WHAT IS EXPECTED – Search the listing below for the word "Python" and copy each line that holds it.
(begin)
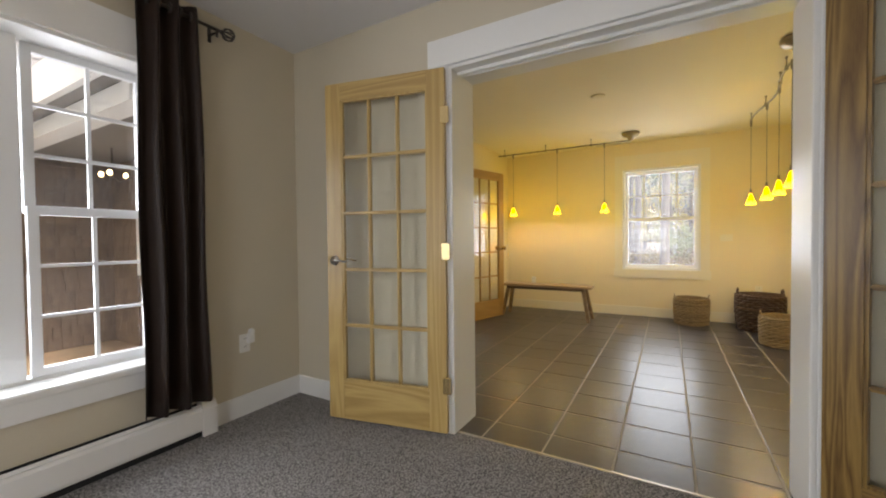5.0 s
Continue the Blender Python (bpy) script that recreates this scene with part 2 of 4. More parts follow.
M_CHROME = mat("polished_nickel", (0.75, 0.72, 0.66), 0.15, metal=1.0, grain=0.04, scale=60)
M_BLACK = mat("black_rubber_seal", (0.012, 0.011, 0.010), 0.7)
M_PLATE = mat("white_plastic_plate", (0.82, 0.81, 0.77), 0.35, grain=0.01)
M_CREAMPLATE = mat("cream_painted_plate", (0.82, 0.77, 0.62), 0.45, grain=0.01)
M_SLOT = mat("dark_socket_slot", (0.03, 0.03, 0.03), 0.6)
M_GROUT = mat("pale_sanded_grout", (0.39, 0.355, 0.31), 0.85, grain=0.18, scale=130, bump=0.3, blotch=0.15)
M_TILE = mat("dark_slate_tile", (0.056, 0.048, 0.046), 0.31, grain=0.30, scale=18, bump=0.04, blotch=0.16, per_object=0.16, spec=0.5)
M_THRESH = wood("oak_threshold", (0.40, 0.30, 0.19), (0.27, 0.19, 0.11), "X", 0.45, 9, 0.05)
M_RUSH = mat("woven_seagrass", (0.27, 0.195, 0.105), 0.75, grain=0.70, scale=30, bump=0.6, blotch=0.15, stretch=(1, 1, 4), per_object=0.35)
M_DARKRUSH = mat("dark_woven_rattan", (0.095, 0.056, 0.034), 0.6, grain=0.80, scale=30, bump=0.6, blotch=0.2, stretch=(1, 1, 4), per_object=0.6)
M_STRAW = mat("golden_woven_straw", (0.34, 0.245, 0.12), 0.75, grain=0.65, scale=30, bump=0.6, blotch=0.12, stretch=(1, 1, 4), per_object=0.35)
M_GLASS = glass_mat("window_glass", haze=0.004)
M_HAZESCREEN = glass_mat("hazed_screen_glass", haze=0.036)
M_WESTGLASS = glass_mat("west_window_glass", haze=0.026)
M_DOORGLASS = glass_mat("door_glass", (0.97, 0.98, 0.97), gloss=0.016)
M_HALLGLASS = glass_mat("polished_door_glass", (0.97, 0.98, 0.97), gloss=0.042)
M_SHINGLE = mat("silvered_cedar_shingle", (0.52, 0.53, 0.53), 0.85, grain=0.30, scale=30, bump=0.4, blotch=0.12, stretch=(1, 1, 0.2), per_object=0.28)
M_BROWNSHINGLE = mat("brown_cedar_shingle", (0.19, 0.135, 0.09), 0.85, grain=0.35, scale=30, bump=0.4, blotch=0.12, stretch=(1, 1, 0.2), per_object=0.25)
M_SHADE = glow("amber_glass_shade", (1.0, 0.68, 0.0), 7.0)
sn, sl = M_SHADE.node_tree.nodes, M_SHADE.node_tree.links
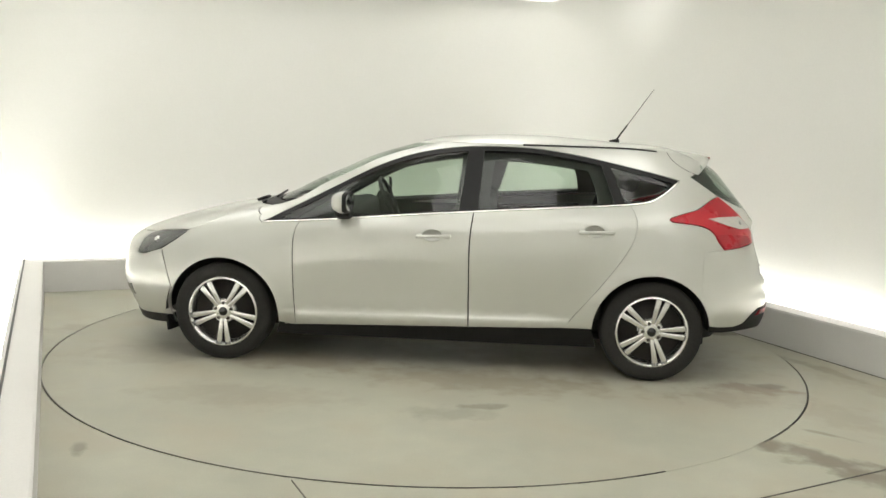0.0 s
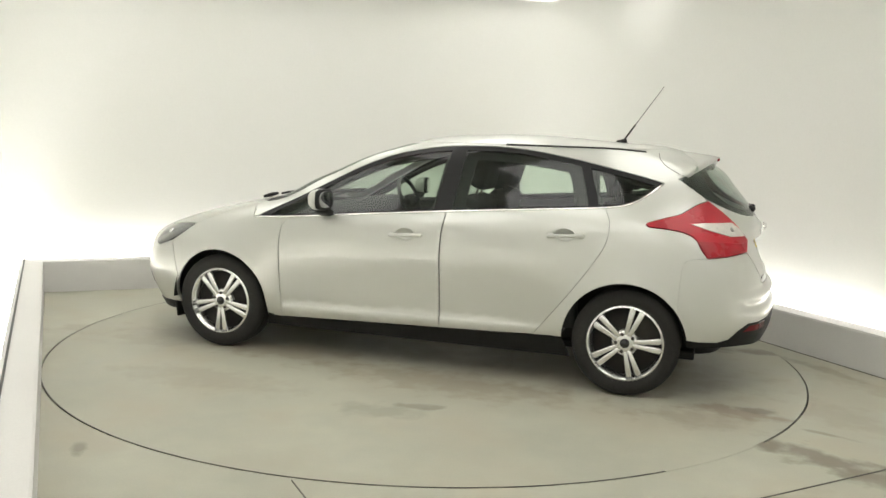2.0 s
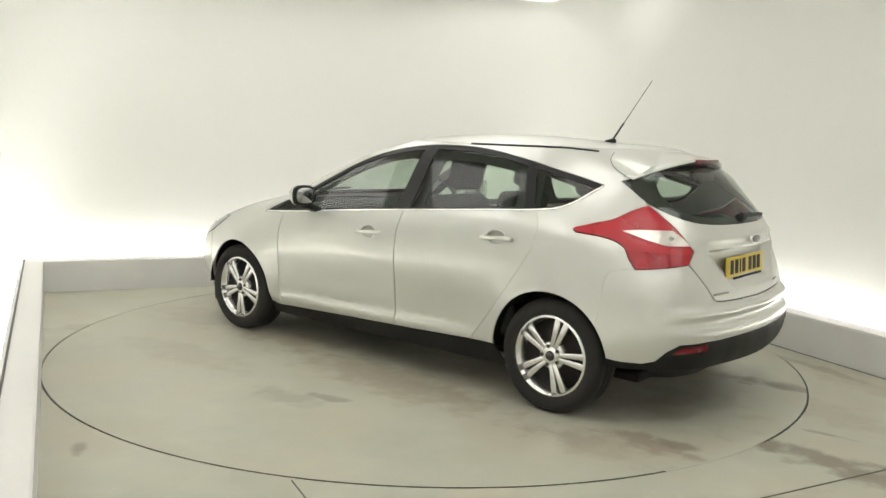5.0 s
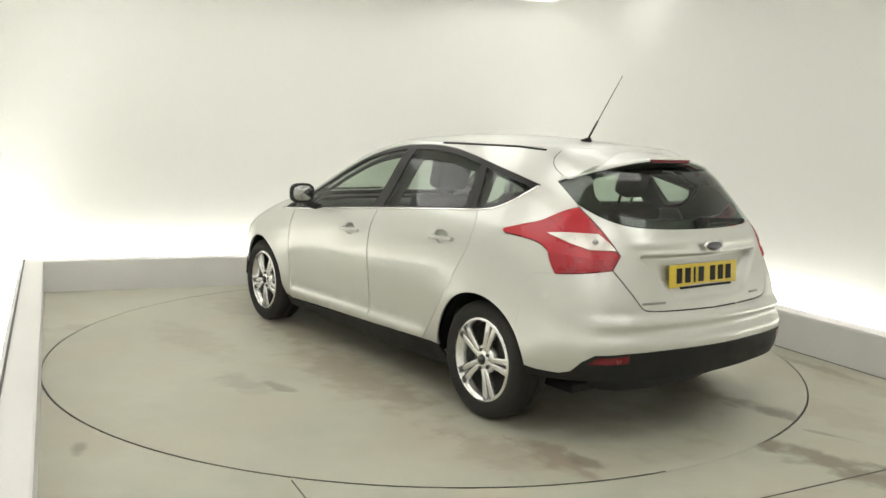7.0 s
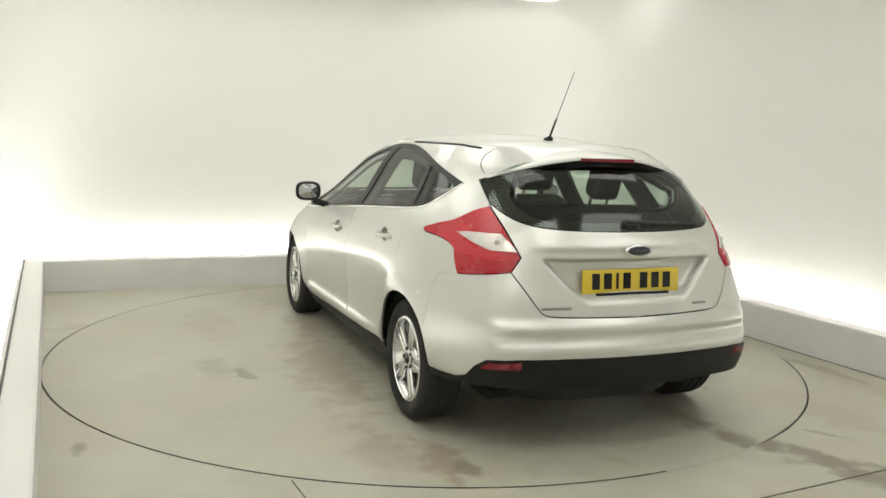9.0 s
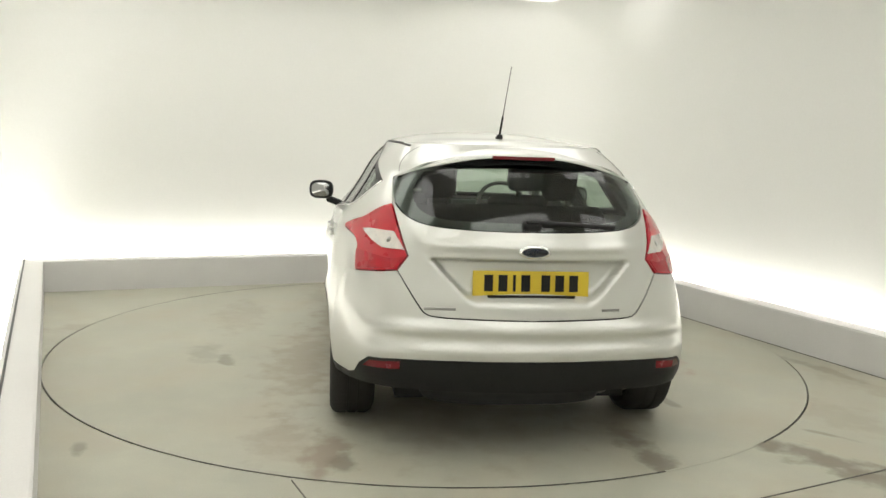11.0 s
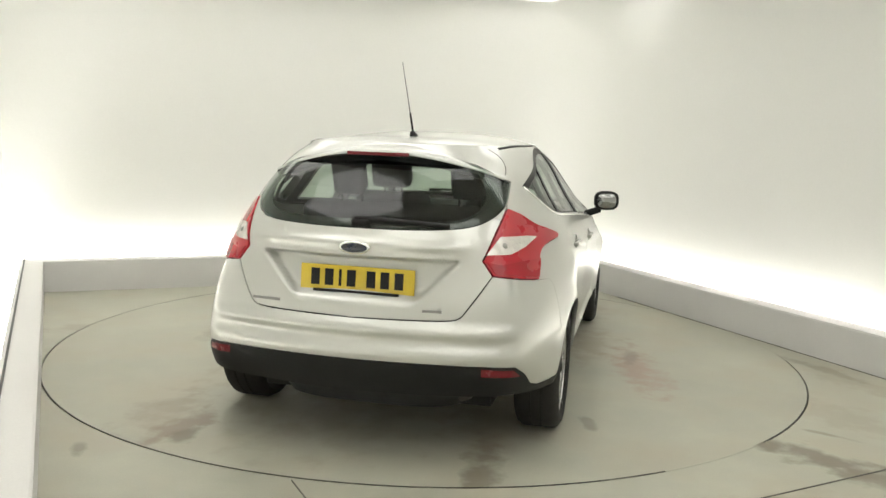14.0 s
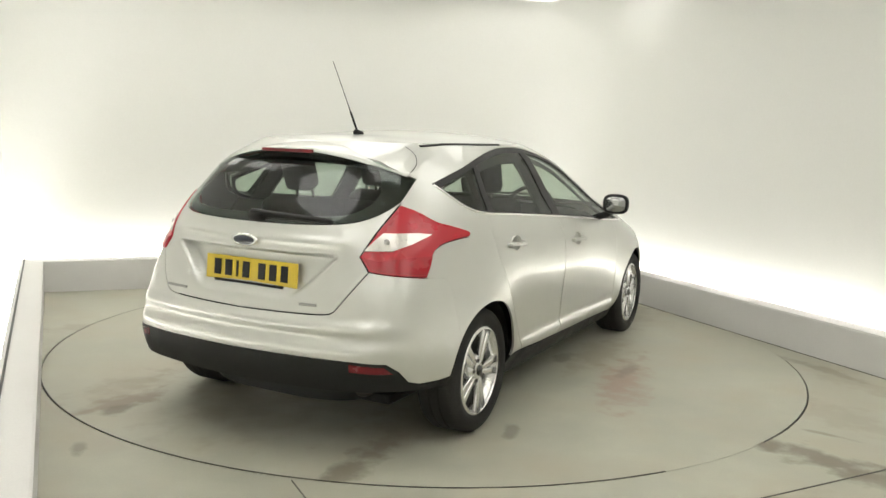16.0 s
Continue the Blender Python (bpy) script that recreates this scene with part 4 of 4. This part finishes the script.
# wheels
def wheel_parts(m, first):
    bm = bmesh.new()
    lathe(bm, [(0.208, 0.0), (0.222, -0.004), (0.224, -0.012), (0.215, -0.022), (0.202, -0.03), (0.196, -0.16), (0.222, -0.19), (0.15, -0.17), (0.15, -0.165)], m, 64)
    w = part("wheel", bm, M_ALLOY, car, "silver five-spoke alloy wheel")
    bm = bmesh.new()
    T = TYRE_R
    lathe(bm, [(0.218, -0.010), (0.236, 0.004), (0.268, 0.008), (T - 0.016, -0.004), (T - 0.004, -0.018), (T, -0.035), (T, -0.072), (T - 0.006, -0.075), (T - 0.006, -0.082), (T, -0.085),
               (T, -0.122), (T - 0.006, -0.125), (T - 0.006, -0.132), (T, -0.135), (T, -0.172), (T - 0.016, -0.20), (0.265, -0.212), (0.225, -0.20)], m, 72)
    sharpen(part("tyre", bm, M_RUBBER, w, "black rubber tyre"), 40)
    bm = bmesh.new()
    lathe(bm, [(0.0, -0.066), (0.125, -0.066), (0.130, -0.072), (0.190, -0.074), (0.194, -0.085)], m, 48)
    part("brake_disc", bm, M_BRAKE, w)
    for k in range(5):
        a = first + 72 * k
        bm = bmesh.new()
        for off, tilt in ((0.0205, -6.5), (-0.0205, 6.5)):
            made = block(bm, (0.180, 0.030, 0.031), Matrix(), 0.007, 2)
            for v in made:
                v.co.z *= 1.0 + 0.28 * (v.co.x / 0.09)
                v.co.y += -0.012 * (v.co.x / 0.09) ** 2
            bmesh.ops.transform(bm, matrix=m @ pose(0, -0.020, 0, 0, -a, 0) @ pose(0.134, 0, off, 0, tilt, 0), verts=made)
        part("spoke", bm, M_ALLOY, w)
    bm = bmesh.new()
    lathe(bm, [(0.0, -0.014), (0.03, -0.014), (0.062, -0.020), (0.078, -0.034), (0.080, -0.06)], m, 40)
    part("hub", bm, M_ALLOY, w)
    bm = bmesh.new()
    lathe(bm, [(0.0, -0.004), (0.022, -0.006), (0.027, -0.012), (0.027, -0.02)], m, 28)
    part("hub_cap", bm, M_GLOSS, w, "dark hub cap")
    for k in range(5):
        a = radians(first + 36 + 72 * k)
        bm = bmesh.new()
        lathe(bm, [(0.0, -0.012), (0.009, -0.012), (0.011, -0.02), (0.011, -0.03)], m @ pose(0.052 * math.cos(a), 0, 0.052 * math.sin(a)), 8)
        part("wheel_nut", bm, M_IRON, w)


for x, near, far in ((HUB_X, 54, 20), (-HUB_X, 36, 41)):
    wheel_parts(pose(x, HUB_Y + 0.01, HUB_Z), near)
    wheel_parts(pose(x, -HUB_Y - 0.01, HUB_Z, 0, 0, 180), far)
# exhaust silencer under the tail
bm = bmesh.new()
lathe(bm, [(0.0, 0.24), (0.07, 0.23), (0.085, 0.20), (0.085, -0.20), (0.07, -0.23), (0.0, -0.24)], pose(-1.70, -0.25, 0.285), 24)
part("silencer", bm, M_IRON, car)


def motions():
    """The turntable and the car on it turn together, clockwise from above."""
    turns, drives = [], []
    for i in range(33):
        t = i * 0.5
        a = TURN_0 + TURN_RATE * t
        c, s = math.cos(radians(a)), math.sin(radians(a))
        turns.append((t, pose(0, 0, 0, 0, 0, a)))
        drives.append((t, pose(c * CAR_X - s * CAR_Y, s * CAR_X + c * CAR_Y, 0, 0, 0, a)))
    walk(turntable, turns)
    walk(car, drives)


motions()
(end)
RESPONSE TO THIS EXERCISE –
Continue the Blender Python (bpy) script that recreates this scene with part 2 of 4. More parts follow.
Continue the Blender Python (bpy) script that recreates this scene with part 4 of 4. This part finishes the script.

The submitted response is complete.